R – Hoje, atualmente, o meu principal sonho… eu acho que é… são tantos sonhos, na verdade, que a gente começa a pensar em um, como por exemplo Doutorado, eu tenho sonho de fazer o Doutorado também, mas ai é… quero fazer o doutorado, mas eu também queria muito, muito escrever um livro, sabe? Já escrevi artigo, capitulo de livro, mas um livro mesmo, e ai eu penso logo no grande sonho que eu sempre tive… não é um sonho palpável, porque é uma coisa que é mais um desejo do que um sonho, eu não quero ser esquecido, sabe? Eu gostaria muito de mesmo quando eu não estivesse mais aqui, eu continuasse sendo lembrado, de alguma forma, eu gostaria muito de construir alguma coisa que fizesse com que a minha presença, ela se perpetuasse, continuasse, porque, claro, exageros a parte, mas digamos, sei lá, Gandhi não morreu, tá vivo ainda hoje, os seus ideais, a sua historia e tudo mais, né, Aristóteles, não sei quantos milhões de anos atrás está vivo, se estuda, se fala, está vivo, é vivo, é recente, certo? Então, eu… claro, eu acho que eu não vou chegar aos pés de uma Aristóteles ou de um Gandhi e tudo, mas eu gostaria muito, acima de tudo, de conseguir construir uma obra, que ela me perpetuasse, né, me eternizasse, é meio pretencioso da minha parte, mas no final das contas, acho que todo mundo quer ser sempre lembrado, né? Eu procuro muito lembrar das pessoas que passaram pela minha vida e que já não estão mais aqui nesse mundo, né, que já foram pra um outro plano, pra um outro nível de existência.

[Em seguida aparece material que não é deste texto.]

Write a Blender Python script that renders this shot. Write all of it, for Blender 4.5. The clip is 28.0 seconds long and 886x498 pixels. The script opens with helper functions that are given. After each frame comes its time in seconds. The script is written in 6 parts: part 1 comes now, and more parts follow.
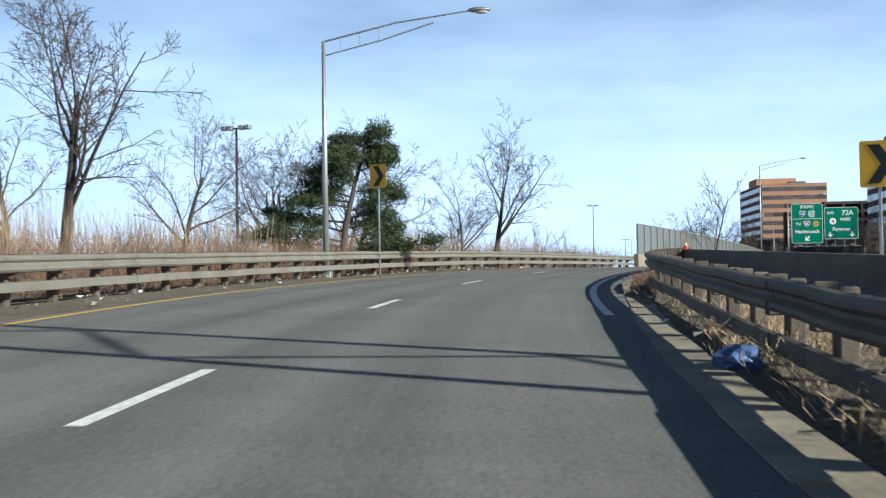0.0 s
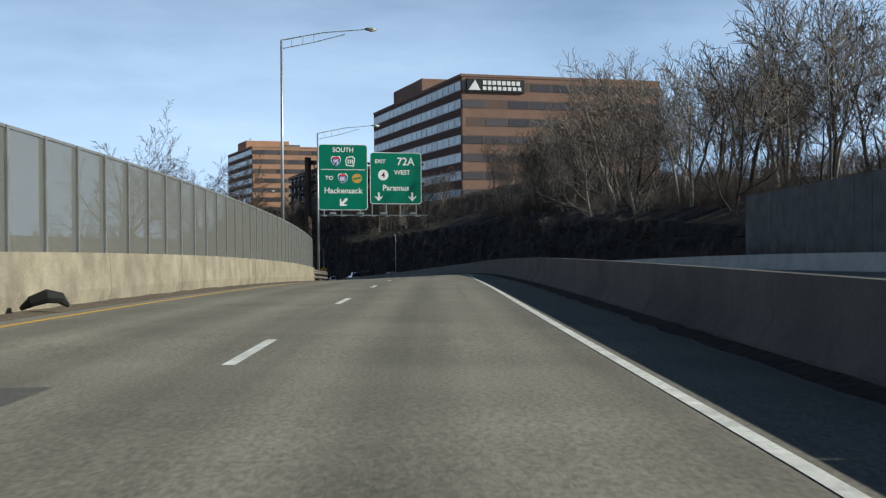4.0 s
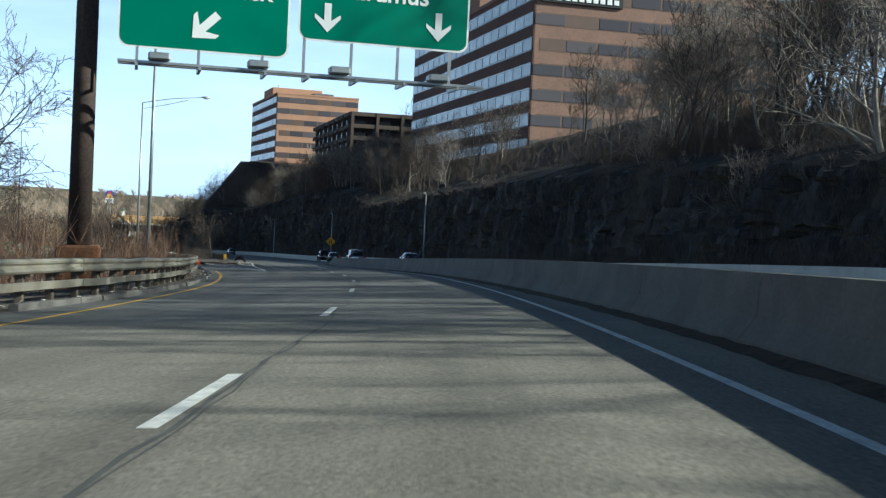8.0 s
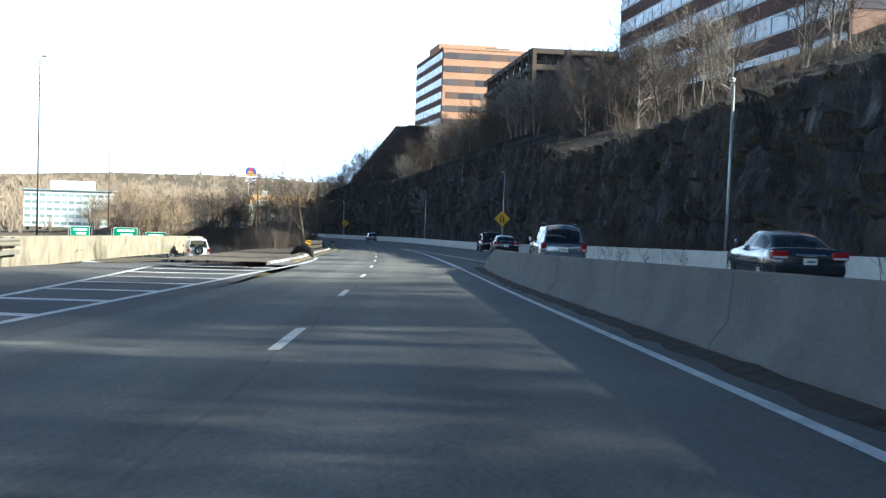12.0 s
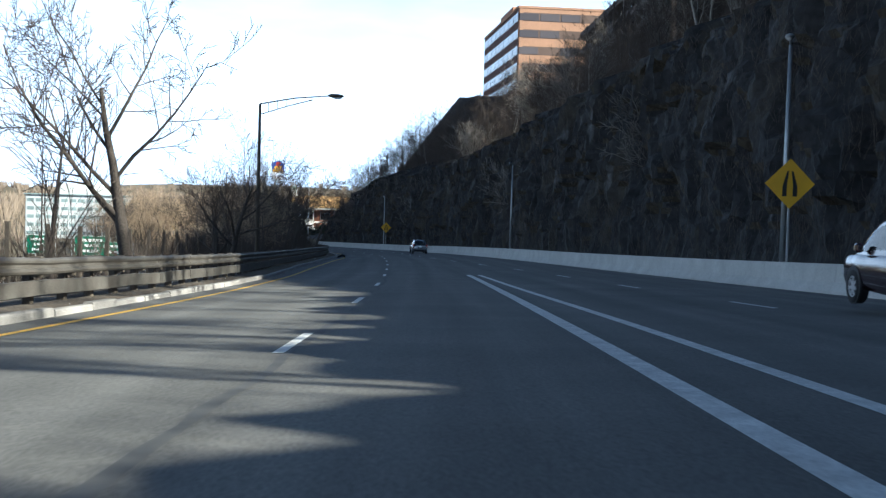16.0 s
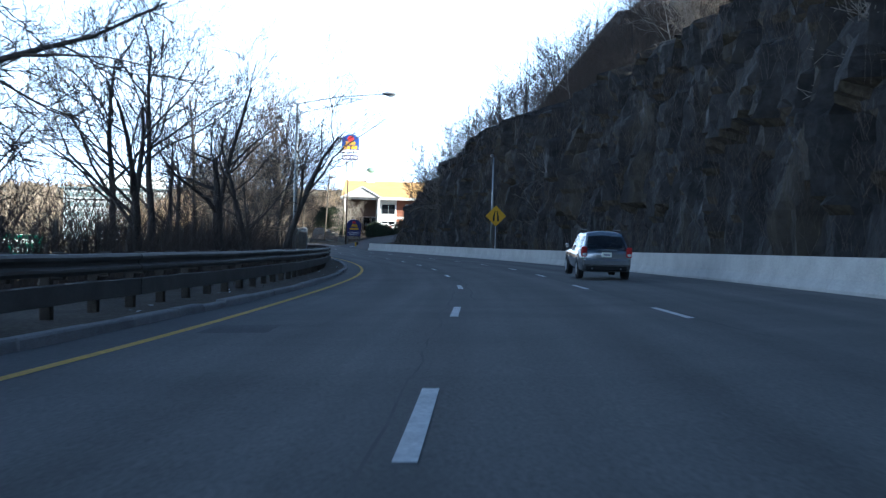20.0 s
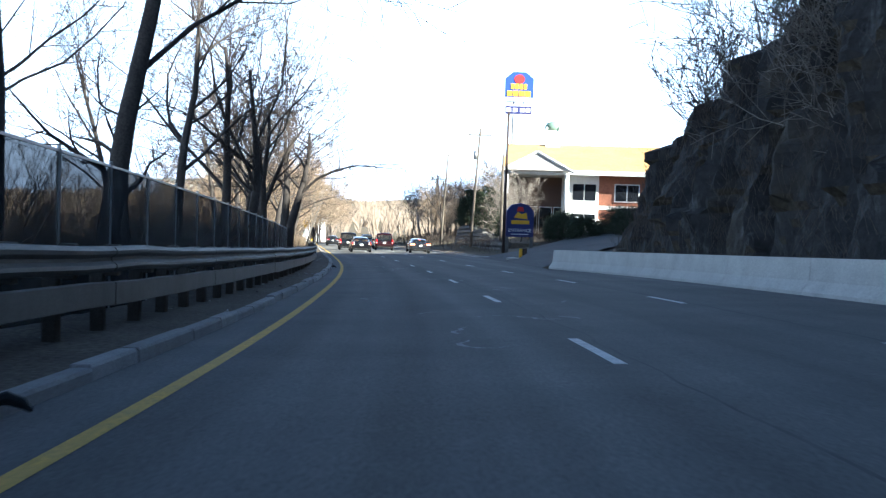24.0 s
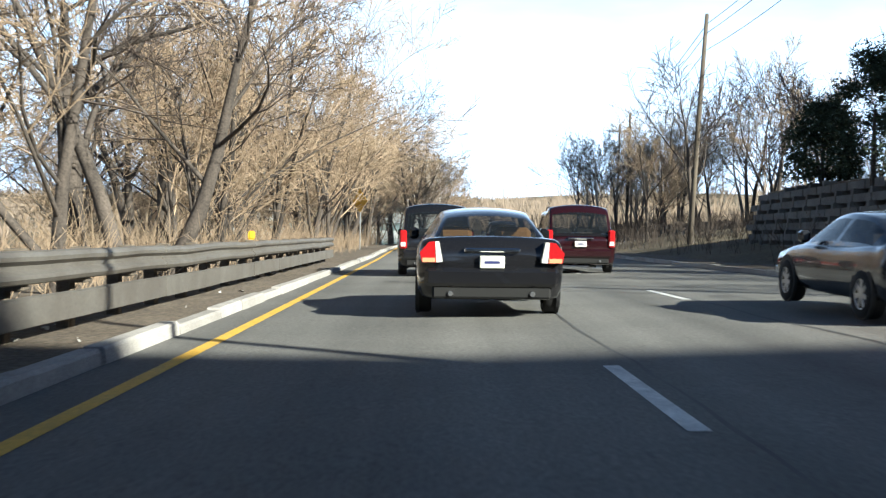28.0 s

Eu tento lembrar sempre delas pra que onde quer que elas estejam, elas saibam que elas ainda estão vivas de alguma forma. Eu gostaria muito, muito mesmo de que daqui a alguns anos, alguém chegasse e dissesse assim: “Você já leu aquele livro do Edmar Cialdine?”, ou então: “Esse prédio aqui foi construído… teve financiamento da Fundação Edmar Cialdine”, ou então: “Esse personagem de historia em quadrinho que esta indo para o cinema foi criado por Edmar Cialdine”, alguma coisa que de alguma forma, sabe, de me eternizar. Claro que esse é um sonho bem grande, né, tenho outros sonhos um pouco menores, tipo, escrever um livro, ter um filho, plantar arvore, eu já plantei, né?